What you need to do ->
In the records below, find each line containing the word "with" and copy it.
+ + + + + + +
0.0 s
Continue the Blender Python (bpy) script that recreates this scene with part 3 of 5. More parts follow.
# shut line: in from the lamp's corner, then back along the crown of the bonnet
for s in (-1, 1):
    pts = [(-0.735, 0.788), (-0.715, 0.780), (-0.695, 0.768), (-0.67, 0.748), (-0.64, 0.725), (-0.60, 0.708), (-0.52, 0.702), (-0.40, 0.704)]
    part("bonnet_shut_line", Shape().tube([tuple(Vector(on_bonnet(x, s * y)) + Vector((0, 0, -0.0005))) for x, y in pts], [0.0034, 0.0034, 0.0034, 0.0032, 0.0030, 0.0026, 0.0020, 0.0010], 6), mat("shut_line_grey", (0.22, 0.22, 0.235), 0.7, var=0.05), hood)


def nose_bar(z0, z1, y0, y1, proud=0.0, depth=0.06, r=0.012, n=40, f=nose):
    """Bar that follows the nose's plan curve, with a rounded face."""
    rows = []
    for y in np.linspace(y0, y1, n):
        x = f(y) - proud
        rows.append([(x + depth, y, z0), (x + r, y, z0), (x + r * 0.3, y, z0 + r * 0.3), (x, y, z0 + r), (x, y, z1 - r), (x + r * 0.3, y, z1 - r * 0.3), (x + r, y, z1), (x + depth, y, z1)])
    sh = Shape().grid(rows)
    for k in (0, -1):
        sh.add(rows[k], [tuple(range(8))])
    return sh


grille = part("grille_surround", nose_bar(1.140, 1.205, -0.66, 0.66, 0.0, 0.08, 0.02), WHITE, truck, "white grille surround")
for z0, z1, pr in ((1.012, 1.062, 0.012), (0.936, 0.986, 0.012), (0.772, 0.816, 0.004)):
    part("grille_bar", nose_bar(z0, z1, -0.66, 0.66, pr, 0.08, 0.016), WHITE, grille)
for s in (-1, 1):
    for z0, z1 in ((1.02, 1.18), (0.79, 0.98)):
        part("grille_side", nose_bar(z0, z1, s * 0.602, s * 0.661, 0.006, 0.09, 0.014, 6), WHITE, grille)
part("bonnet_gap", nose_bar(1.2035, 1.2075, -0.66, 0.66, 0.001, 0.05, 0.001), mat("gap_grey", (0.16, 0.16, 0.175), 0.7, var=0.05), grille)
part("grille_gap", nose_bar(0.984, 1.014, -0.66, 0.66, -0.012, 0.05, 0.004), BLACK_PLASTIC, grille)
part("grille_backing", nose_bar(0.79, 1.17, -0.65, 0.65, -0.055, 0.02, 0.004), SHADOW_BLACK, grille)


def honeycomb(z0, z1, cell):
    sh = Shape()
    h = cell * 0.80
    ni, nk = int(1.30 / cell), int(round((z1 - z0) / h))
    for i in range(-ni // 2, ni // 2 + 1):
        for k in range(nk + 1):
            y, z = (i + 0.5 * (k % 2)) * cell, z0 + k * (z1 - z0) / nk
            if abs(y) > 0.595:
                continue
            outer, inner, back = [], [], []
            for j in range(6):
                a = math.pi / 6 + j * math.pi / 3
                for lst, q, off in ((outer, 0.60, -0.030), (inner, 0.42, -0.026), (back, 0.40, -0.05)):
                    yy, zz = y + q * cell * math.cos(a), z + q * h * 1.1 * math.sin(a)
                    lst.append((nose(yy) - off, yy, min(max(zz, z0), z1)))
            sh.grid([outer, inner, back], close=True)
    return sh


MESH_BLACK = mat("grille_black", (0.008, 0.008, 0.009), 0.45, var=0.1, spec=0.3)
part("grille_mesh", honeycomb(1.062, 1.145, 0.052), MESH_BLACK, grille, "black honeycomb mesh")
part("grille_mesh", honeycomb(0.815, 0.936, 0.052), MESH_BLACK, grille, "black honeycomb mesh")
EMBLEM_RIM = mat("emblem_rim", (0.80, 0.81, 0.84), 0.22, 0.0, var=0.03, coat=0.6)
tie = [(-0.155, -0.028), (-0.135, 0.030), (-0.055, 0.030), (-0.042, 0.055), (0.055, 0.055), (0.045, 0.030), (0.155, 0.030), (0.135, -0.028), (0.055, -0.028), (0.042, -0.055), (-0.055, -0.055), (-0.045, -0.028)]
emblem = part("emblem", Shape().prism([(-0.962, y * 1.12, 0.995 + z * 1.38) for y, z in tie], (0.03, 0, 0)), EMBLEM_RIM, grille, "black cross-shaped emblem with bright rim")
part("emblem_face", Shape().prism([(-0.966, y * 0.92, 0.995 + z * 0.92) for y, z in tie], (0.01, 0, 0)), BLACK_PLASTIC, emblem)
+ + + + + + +
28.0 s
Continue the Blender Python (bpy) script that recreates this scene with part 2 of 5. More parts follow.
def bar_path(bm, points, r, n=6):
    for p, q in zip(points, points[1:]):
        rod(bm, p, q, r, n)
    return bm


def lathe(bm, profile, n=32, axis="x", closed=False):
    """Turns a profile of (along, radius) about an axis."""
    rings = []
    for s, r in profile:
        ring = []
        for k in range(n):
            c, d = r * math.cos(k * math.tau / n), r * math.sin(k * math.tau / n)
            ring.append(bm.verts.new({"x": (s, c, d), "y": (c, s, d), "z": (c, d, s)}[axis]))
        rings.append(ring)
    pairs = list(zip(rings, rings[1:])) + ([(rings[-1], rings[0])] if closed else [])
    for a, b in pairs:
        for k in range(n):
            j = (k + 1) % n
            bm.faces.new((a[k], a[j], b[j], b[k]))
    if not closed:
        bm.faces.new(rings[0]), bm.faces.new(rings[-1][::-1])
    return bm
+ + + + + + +
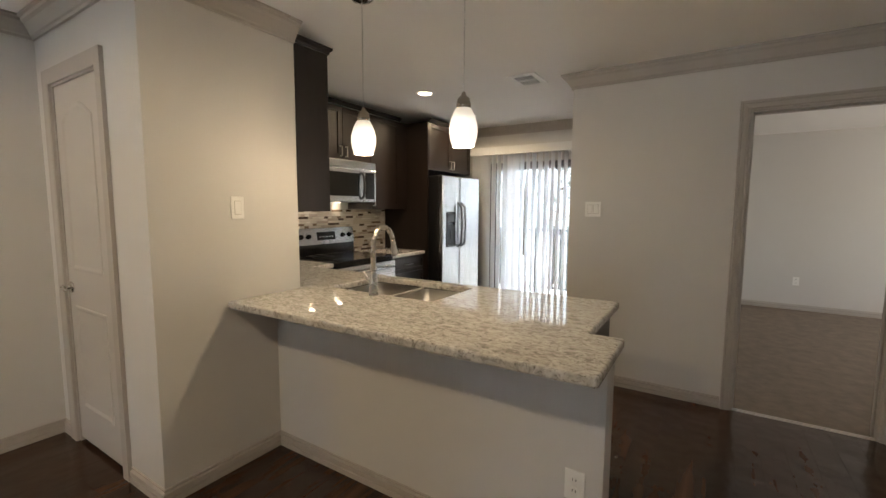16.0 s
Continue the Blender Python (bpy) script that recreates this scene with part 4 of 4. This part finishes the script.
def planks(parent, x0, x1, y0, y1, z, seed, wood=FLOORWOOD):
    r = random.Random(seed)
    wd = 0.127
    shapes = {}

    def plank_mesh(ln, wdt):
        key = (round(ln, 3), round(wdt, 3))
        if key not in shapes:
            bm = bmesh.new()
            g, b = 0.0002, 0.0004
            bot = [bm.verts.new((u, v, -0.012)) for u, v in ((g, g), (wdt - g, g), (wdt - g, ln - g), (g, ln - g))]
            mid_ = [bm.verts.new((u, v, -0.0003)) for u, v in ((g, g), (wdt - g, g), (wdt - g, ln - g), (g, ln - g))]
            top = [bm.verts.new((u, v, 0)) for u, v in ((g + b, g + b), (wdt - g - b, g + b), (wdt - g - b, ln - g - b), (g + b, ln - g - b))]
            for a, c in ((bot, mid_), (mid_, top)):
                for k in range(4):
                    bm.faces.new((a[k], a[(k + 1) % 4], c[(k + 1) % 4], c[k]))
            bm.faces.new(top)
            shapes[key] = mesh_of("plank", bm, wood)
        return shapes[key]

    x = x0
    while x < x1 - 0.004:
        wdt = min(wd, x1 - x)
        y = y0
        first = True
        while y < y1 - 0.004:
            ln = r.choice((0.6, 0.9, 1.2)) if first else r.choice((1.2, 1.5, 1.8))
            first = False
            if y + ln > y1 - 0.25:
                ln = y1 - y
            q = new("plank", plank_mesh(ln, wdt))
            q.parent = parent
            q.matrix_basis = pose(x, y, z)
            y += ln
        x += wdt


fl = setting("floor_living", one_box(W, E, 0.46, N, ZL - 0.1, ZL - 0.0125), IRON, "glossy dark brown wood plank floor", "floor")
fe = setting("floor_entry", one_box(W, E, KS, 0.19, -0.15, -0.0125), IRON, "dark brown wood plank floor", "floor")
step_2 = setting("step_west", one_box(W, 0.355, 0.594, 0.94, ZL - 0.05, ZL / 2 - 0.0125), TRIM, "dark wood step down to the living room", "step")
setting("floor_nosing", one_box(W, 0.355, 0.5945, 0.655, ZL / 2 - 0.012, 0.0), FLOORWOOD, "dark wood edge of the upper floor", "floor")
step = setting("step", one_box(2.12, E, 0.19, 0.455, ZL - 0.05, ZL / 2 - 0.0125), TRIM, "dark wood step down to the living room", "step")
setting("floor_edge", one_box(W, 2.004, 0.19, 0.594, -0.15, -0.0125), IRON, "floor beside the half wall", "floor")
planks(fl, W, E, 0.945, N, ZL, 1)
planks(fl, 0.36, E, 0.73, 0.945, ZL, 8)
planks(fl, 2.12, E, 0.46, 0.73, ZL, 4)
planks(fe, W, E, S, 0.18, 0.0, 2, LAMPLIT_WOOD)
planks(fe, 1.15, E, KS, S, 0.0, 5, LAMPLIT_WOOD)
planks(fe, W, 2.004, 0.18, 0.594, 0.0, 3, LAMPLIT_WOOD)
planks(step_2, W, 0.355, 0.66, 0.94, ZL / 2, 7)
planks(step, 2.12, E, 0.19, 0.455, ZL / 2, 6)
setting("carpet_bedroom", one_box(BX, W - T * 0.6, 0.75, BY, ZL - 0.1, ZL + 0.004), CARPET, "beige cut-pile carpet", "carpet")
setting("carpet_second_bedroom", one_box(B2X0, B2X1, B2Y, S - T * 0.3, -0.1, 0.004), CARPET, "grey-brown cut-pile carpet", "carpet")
+ + + + + + +
Reply to the exercise ->
Continue the Blender Python (bpy) script that recreates this scene with part 3 of 5. More parts follow.
    """Bar that follows the nose's plan curve, with a rounded face."""
emblem = part("emblem", Shape().prism([(-0.962, y * 1.12, 0.995 + z * 1.38) for y, z in tie], (0.03, 0, 0)), EMBLEM_RIM, grille, "black cross-shaped emblem with bright rim")
Continue the Blender Python (bpy) script that recreates this scene with part 2 of 5. More parts follow.
Continue the Blender Python (bpy) script that recreates this scene with part 4 of 4. This part finishes the script.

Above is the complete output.